Letting the programme run repeatedly for a week or so, I found the solution amongst the quite large number of possible solutions logged. It should be noted that the solution did not have an extremely good score, so there was probably quite a bit of luck involved as well.

I can only congratulate Magnus on this great success. Once again, I’m overwhelmed by my reader’s skills in breaking tough cryptograms. I’m proud that my challenges stimulate so much valuable research. Thanks to Magnus and all other codebreakers among my readers.


Further reading: A mird in the hand is worth two in the mush: Solving ciphers with Hill Climbing

Linkedin: https://www.linkedin.com/groups/13501820
Facebook: https://www.facebook.com/groups/763282653806483/

Subscribe to Blog via Email

Enter your email address to subscribe to this blog and receive notifications of new posts by email.

Kommentare (15)

  1. #1 Gerd
    5. September 2019

    Amazing that this could be solved!
    Klaus used a 25 letter key that looks random to me. So a ciphertext with 25 letters and a random 25 letter key should be unsolvable as it is the same complexity as a one time pad, or am I missing something? (Even if the coding is Playfair, not Vernam)
    Magnus could solve the 30 letters text – which is only 5 letters more than “totally random”…

  2. #2 Thomas
    5. September 2019

    @ Magnus

    Congratulations!

  3. #3 Klaus Schmeh
    5. September 2019

    Bill Ricker via Facebook:
    Playfair compromised Wheatstone’s design when failing to promote it to Whitehall, from which compromise it has never recovered.

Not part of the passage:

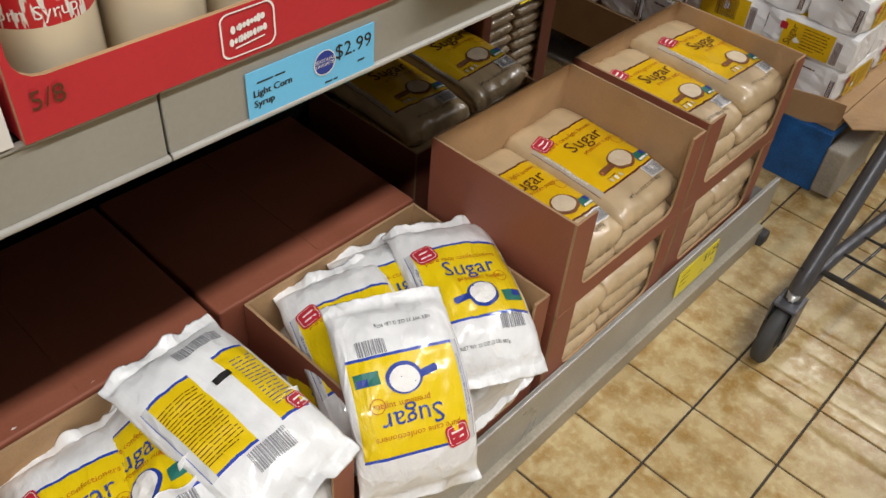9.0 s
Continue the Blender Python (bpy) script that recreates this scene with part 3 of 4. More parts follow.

    Wheatstone the designer knew raw keyword order was inadequate and specified matrix derangement be by keyword/phrase followed by a keyed transposition (of any width coprime with 5, possibly keyed via same keyword, but even better by another).

  4. #4 Magnus Ekhall
    Borensberg
    6. September 2019

    Thank you for the kind words.
    I’ll answer any questions if there are any.

  5. #5 Thomas
    6. September 2019

    @ Magnus

    “I store the already tried maximums in a hash table”: Could you explain this efficient approach? How do you convert those maximums to hashs? Thanks in advance.

  6. #6 Magnus Ekhall
    Borensberg
    6. September 2019

    @Thomas:
    After each round of looking for a better state (testing to swap all pairs of letters in the key, test swapping all pairs of rows/columns in the key) I store the resulting clear text in a hash table.

    If I later encounter a key that would produce a clear text that exists in my hash table, I then refuse that key immediately. With this I hope to slowly force the algorithm into looking at worse and worse maximums instead of sticking to the best ones (which were not the correct answer).

    I eventually wrote my programme in C. But only for this hash table, I switched to C++ and use an std::unordered_set which is implemented as a hash table. I do not have to care about how the hash is computed, I trust the C++ standard library here.
    std::unordered_set is the only C++ construct I used.

  7. #7 Kaligule
    6. September 2019

    @Magnus:
    Could you explain what you used as a fittness function? Did you do a dictionary search on the “deciphered” texts? Or a frequency analysis on the characters?

    Solving a 30 character text with a 25 character key sounds impossible to me, congratulations.

  8. #8 Marc
    6. September 2019

    @Gerd,
    Playfair isn’t a polyalphabetic substitution, so this comparison with the one time pad does not work.

  9. #9 David Oranchak
    http://zodiackillerciphers.com
    7. September 2019

    Sounds like a tabu search: https://en.wikipedia.org/wiki/Tabu_search

    Thanks for the explanation, Magnus. And congrats!

  10. #10 George Lasry
    7. September 2019

    Congrats! This is a significant algorithmic breakthrough and this can surely be applied to more ciphers. Well done.
    George

  11. #11 George Lasry
    7. September 2019

    The unicity distance for Playfair and English is 22. Would be interesting to see if a 22-letter message without x can be solved.

  12. #12 Klaus Schmeh
    7. September 2019

    Nils Kopal via Facebook:
    Very cool – Well done

  13. #13 Gerd
    7. September 2019

    Hello Marc & George,

    I still try to understand, how Playfair can reduce the required ciphertext length below the length of the key. Here is a calculation that gives a unicity distance of 27 for playfair, but maybe this is wrong?
    http://practicalcryptography.com/cryptanalysis/text-characterisation/statistics/

  14. #14 Narga
    7. September 2019

    @Gerd,

    if you follow the argument on the website you linked, you can see that the number of different keys, the language and the alphabet are going into the calculation, not the length of the key.

    James Lyons (of practicalcryptography.com) however forgot to take into account 1) that for Playfair there are identical keys when you rotate the keysquare in any direction, leaving only 24! different keys and 2) that the alphabet is different with only 25 instead of 26 letters (i=j).

    This paper here says 22.69 for Playfair and interestingly quotes on page 51 a solve of a 30 letter message from back in 1936!

    C.A. Deavours: UNICITY POINTS IN CRYPTANALYSIS
    https://www.tandfonline.com/doi/pdf/10.1080/0161-117791832797

  15. #15 Magnus Ekhall
    Borensberg
    9. September 2019

    @Kaligule:
    My fitness function was based on 5-grams, but I also removed all (!) occurrences of the letter X in the string that I evaluated (and compensated the score if any character was removed).

    @David Oranchak:
    I had not heard about Tabu search, but after reading up on that I agree, what I used was close to Tabu search.